Dry fit to make sure everything fits.   You'll need more clamps for doing the real glue-up.   Repeat on the opposite side.

   

Leave the Outwale a little long and trim later.
Leave the Outwale a little long and trim later.

Installing the outside gunwale.

What you did on the inside has to be repeated on the outside of course. Try to have the top edges of both gunwales even with the top of the plywood to avoid having to do any sanding to level it out.

 

Ensure the tops of both gunwales are even.   Try to get a little epoxy squeeze out to make sure you have good coverage.  

   

Sand as you go, but now is the time to get it right.
Sand as you go, but now is the time to get it right.

Preparing outer hull for fibreglass.

Now's the time to get out the sander and sandpaper and give the outer hull a good going over to prepare for fibreglassing.

 

Nobody likes sanding but it's an important step.   Round the gunwale ends to your liking.   Clean off all the dust, the next step is fibreglassing.

   

You should have smooth lines and surfaces.
You should have smooth lines and surfaces.

Sand some more.

When you think the hull is looking good, sand a little more. This is your last chance.

 

Looking good. Other than the little wave that developed.   After sanding you get to clean up the sawdust.  

   

Saturate all of the cloth but not too much.
Saturate all of the cloth but not too much.
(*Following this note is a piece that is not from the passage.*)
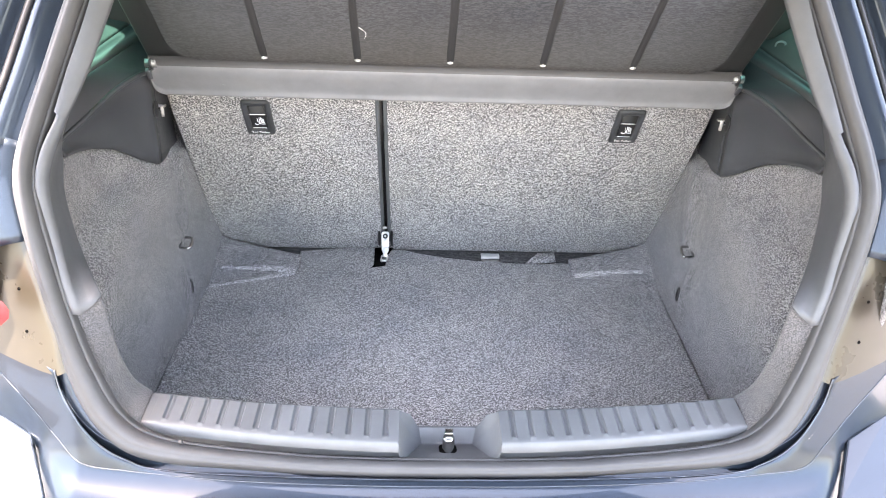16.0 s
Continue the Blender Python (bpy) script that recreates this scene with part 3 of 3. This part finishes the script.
def pillar_trim(s):
    ob = thing("pillar_trim", (s * 0.5, 0.66, 0.39), "smooth grey plastic trim strip beside the boot opening", "pillar trim", "pillar trims")
    n = 30
    inner = spline([(0.481, 0.667, 0.404), (0.512, 0.712, 0.420), (0.548, 0.768, 0.438), (0.580, 0.825, 0.456), (0.597, 0.862, 0.474), (0.601, 0.885, 0.500), (0.600, 0.893, 0.532), (0.590, 0.905, 0.570), (0.580, 0.91, 0.60)], n)
    outer = spline([(0.503, 0.645, 0.384), (0.515, 0.662, 0.420), (0.526, 0.682, 0.460), (0.537, 0.706, 0.510), (0.541, 0.722, 0.545), (0.537, 0.742, 0.572), (0.527, 0.770, 0.602), (0.521, 0.785, 0.620), (0.517, 0.795, 0.630)], n)
    edge = spline([(0.518, 0.644, 0.386), (0.528, 0.658, 0.420), (0.539, 0.674, 0.460), (0.549, 0.696, 0.515), (0.553, 0.712, 0.552), (0.548, 0.736, 0.585), (0.536, 0.766, 0.615), (0.530, 0.781, 0.632), (0.525, 0.792, 0.642)], n)
    rows = []
    for i, (a, b, c) in enumerate(zip(inner, outer, edge)):
        # its lower end lies over the carpet rim
        lap = Vector((-0.001, -0.004, 0.003)) * (1 - ease(3, 9, i))
        a, b, c = a + lap, b + lap, c + lap
        ps = (a + Vector((0.015, 0.01, 0)), a, a.lerp(b, 0.04) + Vector((-0.002, -0.002, 0.001)), a.lerp(b, 0.5) + Vector((-0.002, -0.002, 0)), a.lerp(b, 0.93), b + Vector((0, -0.001, 0.001)), b.lerp(c, 0.5) + Vector((0, -0.002, 0.002)), c)
        rows.append([Vector((s * p.x, p.y, p.z)) for p in ps])
    thick(part("strip", sheet(rows, (0, 0.1, 1.0)), PILLAR_PLASTIC, ob), 0.003)
    up_in = spline([(0.524, 0.772, 0.612), (0.506, 0.812, 0.652), (0.486, 0.858, 0.708), (0.466, 0.902, 0.768), (0.44, 0.96, 0.85), (0.42, 1.02, 0.94)], 24)
    up_out = spline([(0.536, 0.772, 0.625), (0.523, 0.808, 0.672), (0.505, 0.845, 0.724), (0.487, 0.885, 0.783), (0.46, 0.94, 0.865), (0.44, 1.0, 0.955)], 24)
    rows = [[Vector((s * p.x, p.y, p.z)) for p in (a + Vector((0.025, 0.03, 0)), a, a.lerp(b, 0.1) + Vector((0, -0.002, 0.002)), a.lerp(b, 0.6) + Vector((0, -0.003, 0.003)), b)] for a, b in zip(up_in, up_out)]
    part("upper_strip", sheet(rows, (0, 0.1, 1.0)), PILLAR_PLASTIC, ob)
    return ob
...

Fibreglassing the canoe bottom.

To save weight only the first panel gets fibreglassed on the outside hull. This is the area that will be hitting bottom and rocks etc.

 

Cut your fibreglass to just slighty larger than the panel.   Tape the edge to prevent epoxy from spreading where you don't want.   It looks impressive when you get that first epoxy coat on.

   

All the business edges are protected now.
All the business edges are protected now.

Fibreglassing the canoe stems.

The stems take lots of abuse, ramming beaver dams and what not, so they get additional fibreglass. This cloth should be bias cut.

 

Cut the fibreglass with the weave on the diagonal for extra strength.   Even out the wet edges to decrease the sanding needed later.   You could pretty much paddle it right now!